If you decide you want an Aogami super steel knife, you then need to decide what knife maker you want to go with. For Aogami super steel knives, Takeda is widely considered the leader, and is priced accordingly. Moritaka knives, though very expensive in their own right, are still significantly cheaper than Takeda. If Takeda knives are in fact better, and that is very much up to debate, the differences would likely be imperceptible to the average home chef.

Aside from being inexpensive as far as very expensive knives go, Moritaka Hamono is both one of the most interesting and admirable companies you will ever find. Moritaka started out producing samurai swords over 700 years ago before applying their blade making skills to knives once people starting using knives to cut meat and vegetables instead of other people. It is also the most refreshingly earnest company you will ever come across.

Though its knives are as long lasting as anything on the market, the Moritaka website actually has a page that shows how its knives will wear over time under heavy use. For the average home cook, the knives will last several lifetimes, but the people at Moritaka want to make clear that if you use this knife every day in a restaurant and sharpen it frequently, it will wear down over time. The website shows what the knife could like after 8 and 15 years of heavy use and regular sharpening. The knife that they show on the website is one used at the “local lunch centre”.

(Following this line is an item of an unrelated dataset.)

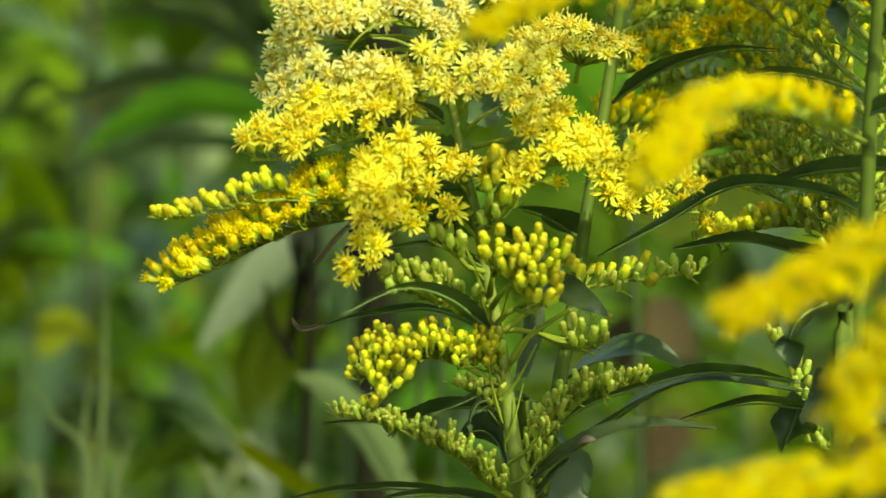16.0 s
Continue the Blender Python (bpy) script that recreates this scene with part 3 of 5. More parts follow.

Speaking from personal experience, I bought my Moritaka nakiri knife almost a year ago and use it almost every day. Though I hone it every time I use it, I have not given it a proper re-sharpening with the stones and it can still shred receipt paper. Except making a few sample cuts on receipt paper in a knife store, the Moritaka is the only carbon steel knife I have really used, so I can hardly say that it is any better or worse than its competitors. I can only say that from personal experience I feel like I have gotten great value for the money I paid for the knife.